**MATERIAL:**

-- Begin --

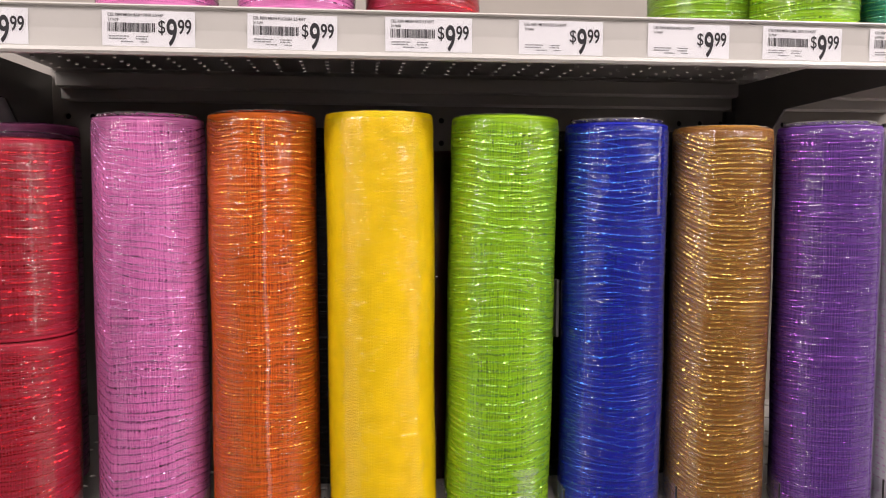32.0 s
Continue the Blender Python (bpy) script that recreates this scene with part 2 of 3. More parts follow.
def shelf(name, z, x0, x1, label, hole):
    """A perforated steel shelf with its price rail along the front."""
    ob = tagged(new(name), label, "shelf", kind="structure")
    nu, nv = int((x1 - x0) / 0.0254), 13
    v, q = perforated((x0, FRONT + 0.012, z), (1, 0, 0), (0, 1, 0), nu, nv, 0.0254, hole, 0.0012, 0.0)
    part("perforated_deck", quick_mesh("perforated_deck", v, q, M_STEEL, False), ob)
    part("deck_front", from_bm("deck_front", box_bm((x0, FRONT + 0.002, z - 0.004), (x0 + nu * 0.0254, FRONT + 0.012, z), 0.0008), M_STEEL), ob)
    part("deck_back", from_bm("deck_back", box_bm((x0, FRONT + 0.012 + nv * 0.0254, z - 0.004), (x0 + nu * 0.0254, BACK, z)), M_STEEL), ob)
    y = FRONT
    prof = [(y + 0.003, z - 0.0002), (y + 0.0010, z - 0.0005), (y + 0.0004, z - 0.0014), (y + 0.0010, z - 0.0024), (y + 0.0026, z - 0.0029), (y + 0.0030, z - 0.017),
            (y + 0.0022, z - 0.0295), (y + 0.0004, z - 0.0300), (y - 0.0004, z - 0.0322), (y + 0.0006, z - 0.0340), (y + 0.004, z - 0.0345), (y + 0.0055, z - 0.030), (y + 0.0055, z - 0.002)]
    v, f = extrude_x(prof, x0, x0 + nu * 0.0254)
    part("price_rail", mesh_of("price_rail", v, f, M_RAIL), ob, "glossy off-white plastic price rail")
    cover = [(y + 0.0012, z - 0.0032), (y + 0.0002, z - 0.010), (y - 0.0001, z - 0.017), (y + 0.0003, z - 0.024), (y + 0.0012, z - 0.0298),
             (y + 0.0016, z - 0.0298), (y + 0.0007, z - 0.024), (y + 0.0003, z - 0.017), (y + 0.0006, z - 0.010), (y + 0.0016, z - 0.0032)]
    v, f = extrude_x(cover, x0, x0 + nu * 0.0254)
    cv = part("clear_cover", mesh_of("clear_cover", v, f, M_COVER), ob, "clear plastic label cover")
    cv.visible_shadow = False
    for k, yy in enumerate((BACK - 0.035, BACK - 0.018)):
        part("back_rail", from_bm("back_rail", box_bm((x0 + 0.01, yy, z - 0.034 + 0.012 * (1 - k)), (x0 + nu * 0.0254 - 0.01, BACK - (0.018 if k == 0 else 0.001), z - 0.0052), 0.002), M_STEEL), ob)
    return ob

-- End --

**SET EXERCISE:** Word for word, quote the full listing, omitting every picture.

**EXERCISE RESPONSE:**
32.0 s
Continue the Blender Python (bpy) script that recreates this scene with part 2 of 3. More parts follow.
def shelf(name, z, x0, x1, label, hole):
    """A perforated steel shelf with its price rail along the front."""
    ob = tagged(new(name), label, "shelf", kind="structure")
    nu, nv = int((x1 - x0) / 0.0254), 13
    v, q = perforated((x0, FRONT + 0.012, z), (1, 0, 0), (0, 1, 0), nu, nv, 0.0254, hole, 0.0012, 0.0)
    part("perforated_deck", quick_mesh("perforated_deck", v, q, M_STEEL, False), ob)
    part("deck_front", from_bm("deck_front", box_bm((x0, FRONT + 0.002, z - 0.004), (x0 + nu * 0.0254, FRONT + 0.012, z), 0.0008), M_STEEL), ob)
    part("deck_back", from_bm("deck_back", box_bm((x0, FRONT + 0.012 + nv * 0.0254, z - 0.004), (x0 + nu * 0.0254, BACK, z)), M_STEEL), ob)
    y = FRONT
    prof = [(y + 0.003, z - 0.0002), (y + 0.0010, z - 0.0005), (y + 0.0004, z - 0.0014), (y + 0.0010, z - 0.0024), (y + 0.0026, z - 0.0029), (y + 0.0030, z - 0.017),
            (y + 0.0022, z - 0.0295), (y + 0.0004, z - 0.0300), (y - 0.0004, z - 0.0322), (y + 0.0006, z - 0.0340), (y + 0.004, z - 0.0345), (y + 0.0055, z - 0.030), (y + 0.0055, z - 0.002)]
    v, f = extrude_x(prof, x0, x0 + nu * 0.0254)
    part("price_rail", mesh_of("price_rail", v, f, M_RAIL), ob, "glossy off-white plastic price rail")
    cover = [(y + 0.0012, z - 0.0032), (y + 0.0002, z - 0.010), (y - 0.0001, z - 0.017), (y + 0.0003, z - 0.024), (y + 0.0012, z - 0.0298),
             (y + 0.0016, z - 0.0298), (y + 0.0007, z - 0.024), (y + 0.0003, z - 0.017), (y + 0.0006, z - 0.010), (y + 0.0016, z - 0.0032)]
    v, f = extrude_x(cover, x0, x0 + nu * 0.0254)
    cv = part("clear_cover", mesh_of("clear_cover", v, f, M_COVER), ob, "clear plastic label cover")
    cv.visible_shadow = False
    for k, yy in enumerate((BACK - 0.035, BACK - 0.018)):
        part("back_rail", from_bm("back_rail", box_bm((x0 + 0.01, yy, z - 0.034 + 0.012 * (1 - k)), (x0 + nu * 0.0254 - 0.01, BACK - (0.018 if k == 0 else 0.001), z - 0.0052), 0.002), M_STEEL), ob)
    return ob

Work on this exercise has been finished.